Plato, in a collection of Socrates speeches, wrote that the unexamined life is not worth living. Of course, he (or they, I suppose) meant that not examining your OWN life gives you an empty, meaningless existence. But what happens when you fail to examine the world around you, fail in fact to see the other people who make up your world?

Does David White’s book help kids wonder about the unexamined lives in children’s book publishing?
There has long been a suggestion (to put it mildly) that British children’s publishing produces, in the main, books for and about white, mostly middle-class children, leaving those from other racial and socioeconomic groups largely unexamined—but because publishers in Britain have never put out industry statistics that would allow them and the public to examine their record, no one could ever say so with authority. And to be fair to the publishing industry, even had an individual publisher wanted to produce these statistics (and some publishers, like Chicken House, Alanna Books, Firetree Books, Knights of, and Frances Lincoln have been very proud of their record on publishing for diverse child audiences), it still would not have given an industry-wide picture. When I wrote my book, Children’s Publishing and Black Britain 1965-2015, I struggled to find statistics to back up what I innately felt—that BAME readers were not represented very well or sometimes at all by the many children’s publishers in Britain, particularly the mainstream publishers.

Are BAME children like the one on my book’s front cover doomed to only see white children as book characters?
Last year, however, I was asked to help create a framework for determining the number and quality of BAME representation in children’s books by the Centre for Literacy in Primary Education (CLPE). CLPE then took the framework suggested by me and several other experts and asked publishers to submit all the books that they felt qualified as including BAME representation. I was not involved with the evaluation of the books by CLPE, but once they had completed the evaluation and statistical analysis, they invited us back to hear the overall results.
You can (and should!) read the full report at the CLPE website (https://clpe.org.uk/library-and-resources/research) but in the short space of this blog, I just want to highlight a couple of the results. Keeping in mind that this was not a shaming exercise, but rather one to raise awareness; and also keeping in mind that I did not examine the books sent to CLPE myself, I am going to use some older books as examples of the kinds of things CLPE found. This works because, at the end of the day, one of the results of this survey is not much has changed in children’s publishing since Britain’s population started changing. The anecdotal evidence I found for Children’s Publishing and Black Britain played out in the statistics produced by CLPE for last year as well.

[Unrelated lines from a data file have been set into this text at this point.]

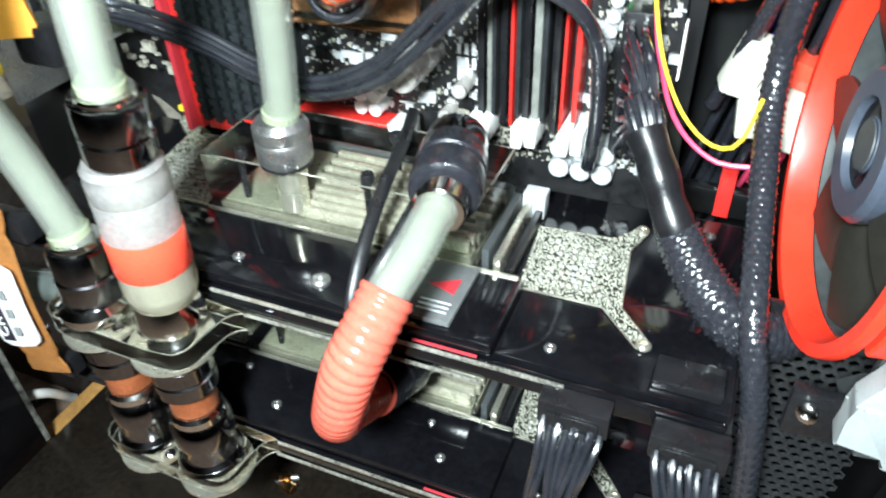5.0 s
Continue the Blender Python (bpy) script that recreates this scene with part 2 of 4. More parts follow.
def part(name, bm, material, parent, label="", smooth=35):
    ob = new(name, mesh_of(name, bm, material, smooth))
    ob.parent = parent
    if label:
        ob["label"] = label
    return ob


def thing(name, label, category, group="", place=(0, 0, 0)):
    ob = new(name)
    ob.empty_display_size = 0.01
    ob.location = place
    return tagged(ob, label, category, group)


def solid(name, bm, material, label, category, group="", kind="", smooth=35):
    return tagged(new(name, mesh_of(name, bm, material, smooth)), label, category, group, kind)


def writing(name, text, size, m, material, parent, thick=0.0002):
    cu = bpy.data.curves.new(name, "FONT")
    cu.body = text
    cu.size = size
    cu.extrude = thick
    cu.align_x, cu.align_y = "CENTER", "CENTER"
    tmp = bpy.data.objects.new("tmp", cu)
    scene.collection.objects.link(tmp)
    bpy.context.view_layer.update()
    me = bpy.data.meshes.new_from_object(tmp.evaluated_get(bpy.context.evaluated_depsgraph_get()))
    bpy.data.objects.remove(tmp)
    bpy.data.curves.remove(cu)
    me.materials.clear()
    me.materials.append(material)
    me.transform(m)
    ob = new(name, me)
    ob.parent = parent
    return ob


def poly(pts, z0, z1):
    """A prism over a flat outline."""
    b = bmesh.new()
    lo = [b.verts.new((x, y, z0)) for x, y in pts]
    hi = [b.verts.new((x, y, z1)) for x, y in pts]
    b.faces.new(lo[::-1])
    b.faces.new(hi)
    for i in range(len(pts)):
        j = (i + 1) % len(pts)
        b.faces.new((lo[i], lo[j], hi[j], hi[i]))
    return b


rnd = random.Random(7)

# ---------------- the room ----------------
GROUND = 0.012
solid("ground", box(-3, 3, -3, 3, GROUND - 0.05, GROUND), CARPET, "brown worn carpet floor under the case", "floor", kind="structure", smooth=0)
solid("wall_north", box(-3, 3, 2.2, 2.3, 0, 2.4), WALLM, "dim plaster wall far behind the case", "wall", kind="structure", smooth=0)
solid("wall_west", box(-2.1, -2.0, -3, 2.2, 0, 2.4), WALLM, "dim plaster wall far behind the clutter", "wall", kind="structure", smooth=0)
solid("wall_east", box(2.0, 2.1, -3, 2.2, 0, 2.4), WALLM, "dim plaster wall", "wall", kind="structure", smooth=0)
solid("wall_south", box(-3, 3, -3.1, -3, 0, 2.4), WALLM, "dim plaster wall", "wall", kind="structure", smooth=0)
solid("ceiling", box(-3, 3, -3, 3, 2.4, 2.5), WALLM, "dim plaster ceiling", "ceiling", kind="structure", smooth=0)

# ---------------- the case ----------------
FLOOR = 0.045
BOARD = 0.255
case = thing("computer_case", "open black computer case with glossy acrylic edges", "computer case")
part("floor_panel", box(-0.180, -0.0735, 0.110, 0.262, FLOOR - 0.006, FLOOR, 0.001), FLOORB, case, "dusty glossy black floor panel")
part("floor_panel", box(-0.0715, 0.22, 0.110, 0.31, FLOOR - 0.006, FLOOR - 0.0004, 0.001), FLOORB, case, "dusty glossy black floor panel")
part("back_sheet", box(0.1265, 0.23, 0.312, 0.316, FLOOR - 0.006, 0.56), PANEL, case)
part("front_plate", box(0.2125, 0.2165, 0.145, 0.3115, FLOOR, 0.56), PANEL, case)
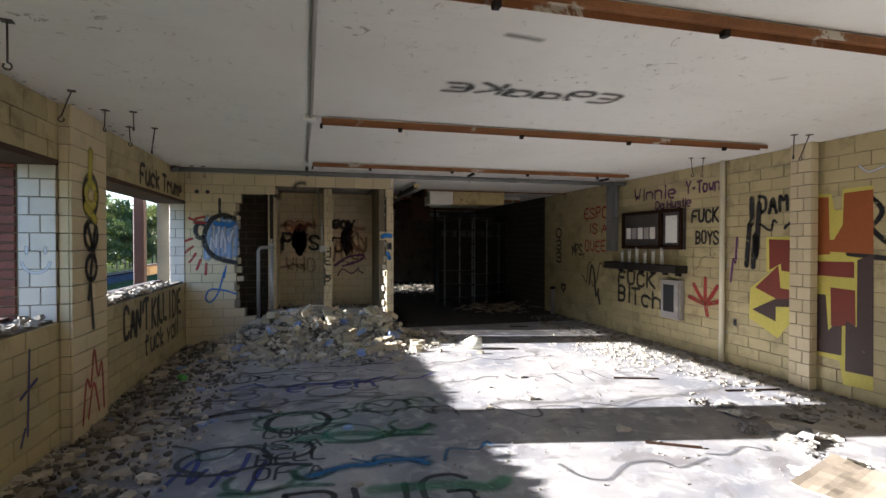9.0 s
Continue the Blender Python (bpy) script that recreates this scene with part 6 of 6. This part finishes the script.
for x, y, L, tz in ((9.3, -0.3, 0.5, 70), (7.6, 0.6, 0.4, 60), (8.6, -1.2, 0.6, 80), (12.9, -0.4, 0.35, 85)):
    ob = thing("stick", "thin dark strip of wood on the floor", "stick", (x, y, 0.004), tz, group="wood strips")
    part("strip", box_bm(-L / 2, L / 2, -0.012, 0.012, 0, 0.014, bevel=0.002), DARK_WOOD, ob)
cl = thing("plastic_bottle", "green plastic bottle piece by the window wall", "bottle", (10.55, 4.72, 0.0), 40)
part("body", tube_bm([(-0.07, 0, 0.032), (0.05, 0, 0.032), (0.08, 0, 0.032)], [0.032, 0.032, 0.012], 10), surface("green_plastic", (0.1, 0.45, 0.08), 0.35, bump=0), cl)
part("neck", tube_bm([(0.0801, 0, 0.032), (0.10, 0, 0.032)], 0.012, 8), PLASTIC, cl)
# ---- the blocks of the walls ----
lay_blocks(wall_front, PART - x0, 0, CEIL, front_holes, GLAZE)
lay_blocks(wall_front, END - x0, 0, CEIL_H, front_holes + [(0, PART - x0, 0, CEIL_H)], GLAZE_YELLOW, (9.6 - x0, END - x0))
lay_blocks(wall_west, 7.65, 0, CEIL, west_holes, GLAZE, (3.3, 7.65))
lay_blocks(wall_south, FAR + 0.3 - PART, 0, CEIL_H, [(0, FAR + 0.3 - 14.9, 0, CEIL_H)], GLAZE_YELLOW, (FAR + 0.3 - 11.5, FAR + 0.3 - 7.0))
# blocks beyond 14.9 m darkened in colour to make the back room dim
lay_blocks(wall_south, FAR + 0.3 - 14.9, 0, CEIL_H, [], SOOT_SHADE)
# far wall blocks take the shade-darkened colour
lay_blocks(wall_far, 7.8, 0, CEIL_H, [], DIM_BLOCK)
lay_blocks(wall_end, 5.15 - 1.98, 0, CEIL_H, end_holes, GLAZE, (0, 4), shift=0.08)
lay_blocks(wall_shower_back, 3.05, 0, CEIL_H - 0.07, [(0, 1.1, 0, CEIL_H)], GLAZE, (0, 4))
# sooty stall end; the stall's gloom is also put into the colour
lay_blocks(wall_shower_back, 1.1, 0, CEIL_H - 0.07, [], SOOT_SHADE)
lay_blocks(wall_front, 14.15 - x0, 0, CEIL_H - 0.07, front_holes + [(0, END + 0.16 - x0, 0, CEIL_H)], GLAZE)
# same sooty, shade-darkened colour deep in the stall
lay_blocks(wall_front, 14.69 - x0, 0, CEIL_H - 0.07, front_holes + [(0, 14.15 - x0, 0, CEIL_H)], SOOT_SHADE)
lay_blocks(wall_bay, 0.30, 0, CEIL_H - 0.071, [], GLAZE, (0, 1))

Leila Berg tried to Represent Reality in her reading scheme, Nippers. At first, this meant only background characters with no speaking parts. Illustration for Julie’s Story by Richard Rose.
One striking result from the survey is that 25% of the books submitted featured BAME characters only in the background. This statistic can be read cynically—i.e. that “diversity” is a tick-box exercise for book producers and as long as you color some of the faces brown, you’re done—or it can be seen as an honest attempt to include more of the world in a book that would otherwise center on white people only. Leila Berg’s Nippers reading series from the late 1960s initially had only this kind of representation; she had illustrators and photographers go down to Brixton Market (where many Afro-Caribbean people lived) to make sure that the crowd scenes in her stories about a white, working-class family were accurate.
![IMG_0963[1]](https://theracetoread.files.wordpress.com/2015/11/img_09631-e1447172728452.jpg?w=960)
But Berg went on to find BAME authors to write for her series. Petronella Breinburg was one of the authors that Leila Berg recruited by visiting John La Rose’s New Beacon Bookshop. Illustration by Richard Rose.
![IMG_0488[1]](https://theracetoread.files.wordpress.com/2015/09/img_04881.jpg?w=960)
Breinburg also created successful picture books (this is the American version, as you can tell by the spelling of Sean) with illustrator Errol Lloyd, but middle grade books were harder to place with publishers.

Rats, yes. BAME figures, not so much. Terry Deary’s and Martin Brown’s amusing version of British history does not include the West Indian troops who participated, nor the Black Britons like Walter Tull.
One place publishers might start producing middle grade literature is with funny books, which many children of all ages, classes, genders and ethnic groups enjoy. The Reflecting Realities report demonstrated that BAME characters almost never appeared in books classed as comedies. Terry Deary’s Horrible Histories series rarely includes BAME people in the long stretch of British history, though they laugh with and at just about every group of white Britons (and pre-Britons for that matter). I think it’s safe to say that most kids are goofier than most adults, and the goofier the kid, the more they want to read about other goofy kids.

Is Mary Seacole a great Briton, or a great Black Briton? Biographies of Seacole always mention her white contemporary, Florence Nightingale, but biographies of Nightingale rarely mention Seacole.
And that highlights another idea that all of us on the Reflecting Realities team believe: books about BAME characters are for all readers. I recently had someone—meaning to compliment me—tell me that my work on BAME children’s books was “niche” (he was saying we needed more interesting “niche” projects like mine). The more that children’s books reflect the reality of the British population, the less “niche” books with BAME characters will appear—and the more readers will feel that other people think their lives are worth reading about too.